EXERCISE DESCRIPTION:
Repeat the full listing below verbatim and keep the images out.

COLLECTED DATA:
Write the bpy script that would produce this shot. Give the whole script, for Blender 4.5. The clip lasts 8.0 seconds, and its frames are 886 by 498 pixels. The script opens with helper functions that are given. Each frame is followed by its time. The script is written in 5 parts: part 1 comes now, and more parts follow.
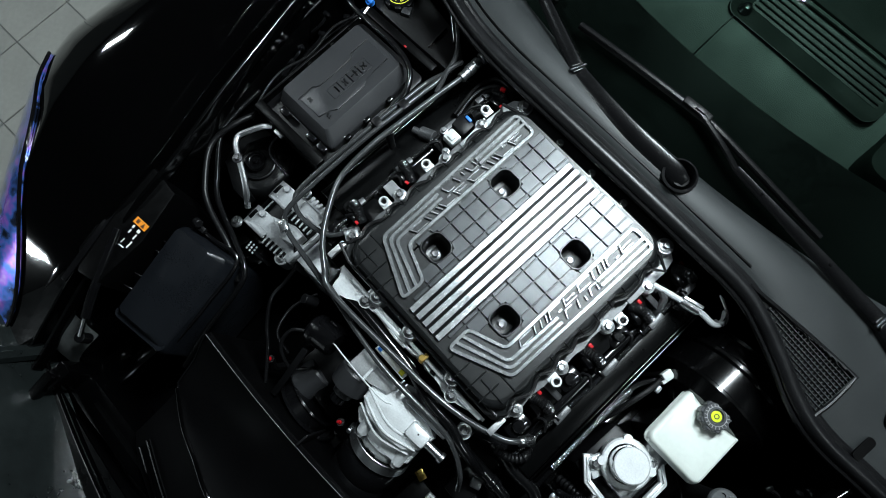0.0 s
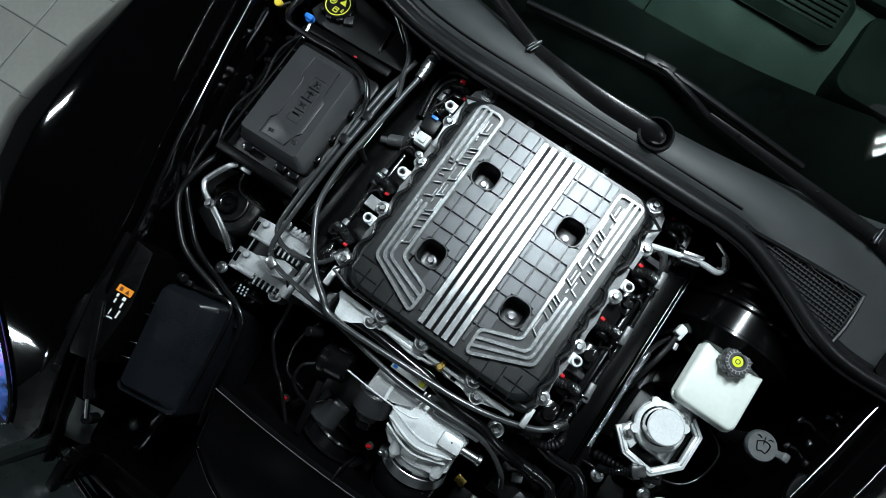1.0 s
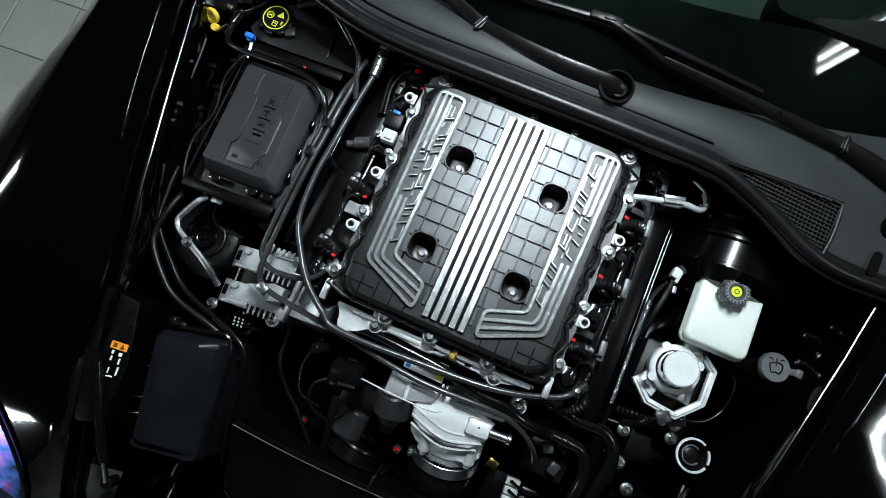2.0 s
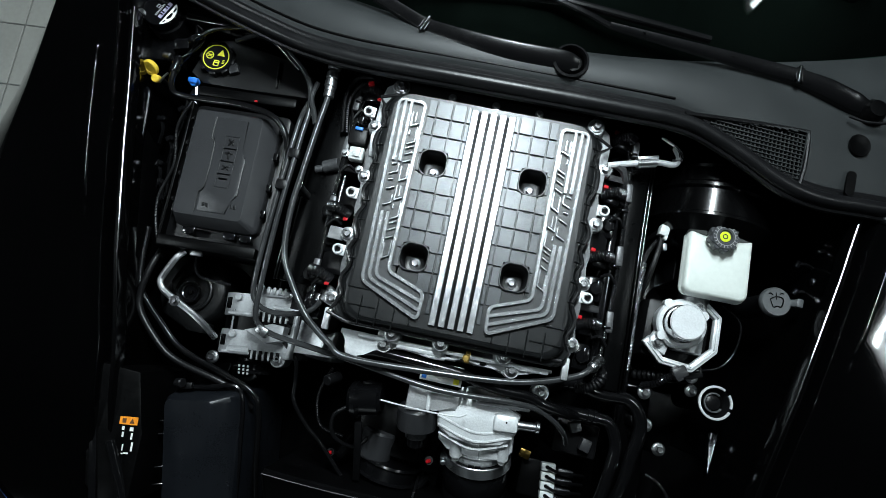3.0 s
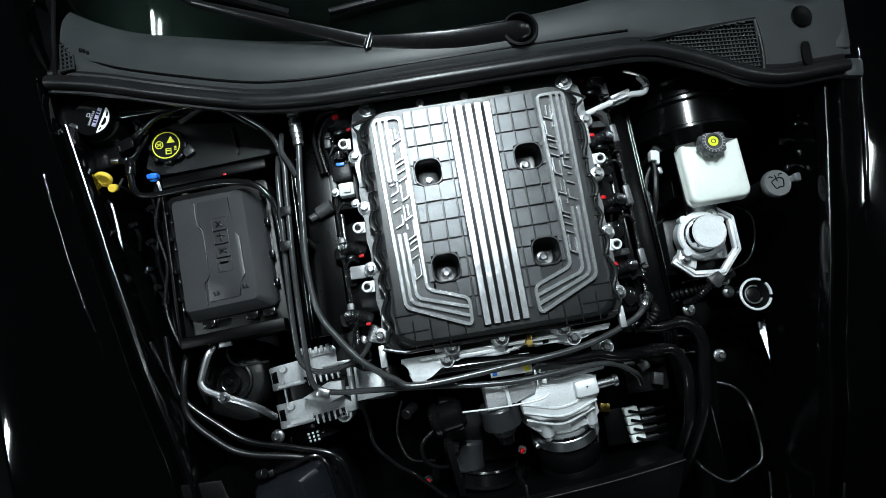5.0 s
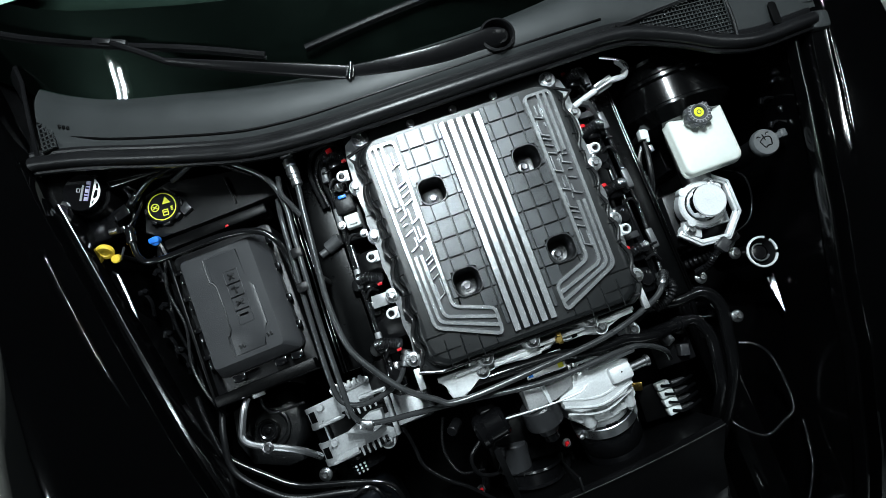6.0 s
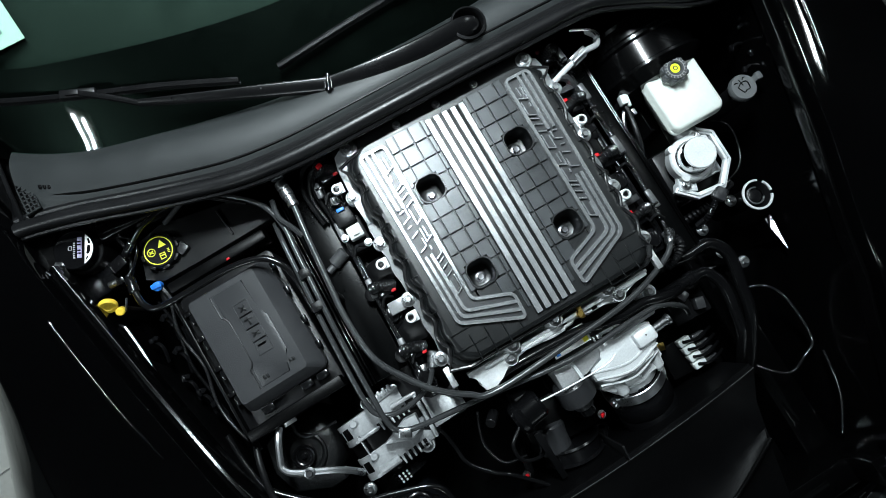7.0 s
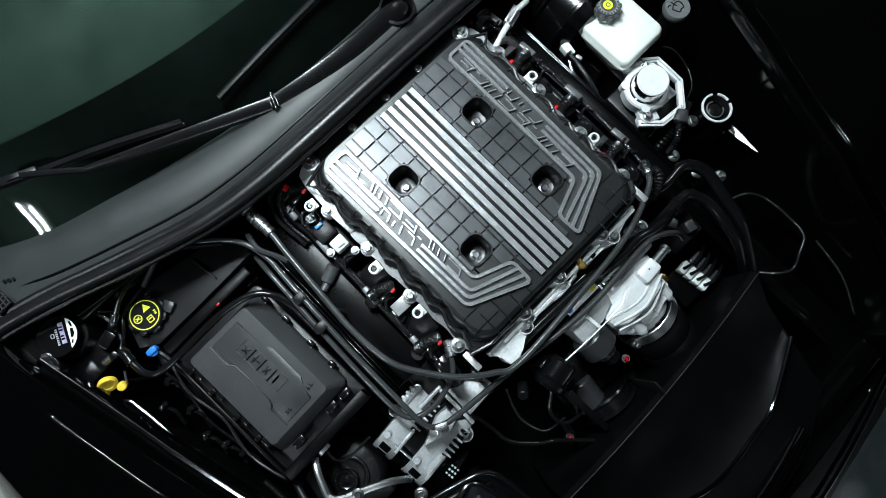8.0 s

TASK RESPONSE:
Write the bpy script that would produce this shot. Give the whole script, for Blender 4.5. The clip lasts 8.0 seconds, and its frames are 886 by 498 pixels. The script opens with helper functions that are given. Each frame is followed by its time. The script is written in 5 parts: part 1 comes now, and more parts follow.
0.0 s
1.0 s
2.0 s
3.0 s
5.0 s
6.0 s
7.0 s
8.0 s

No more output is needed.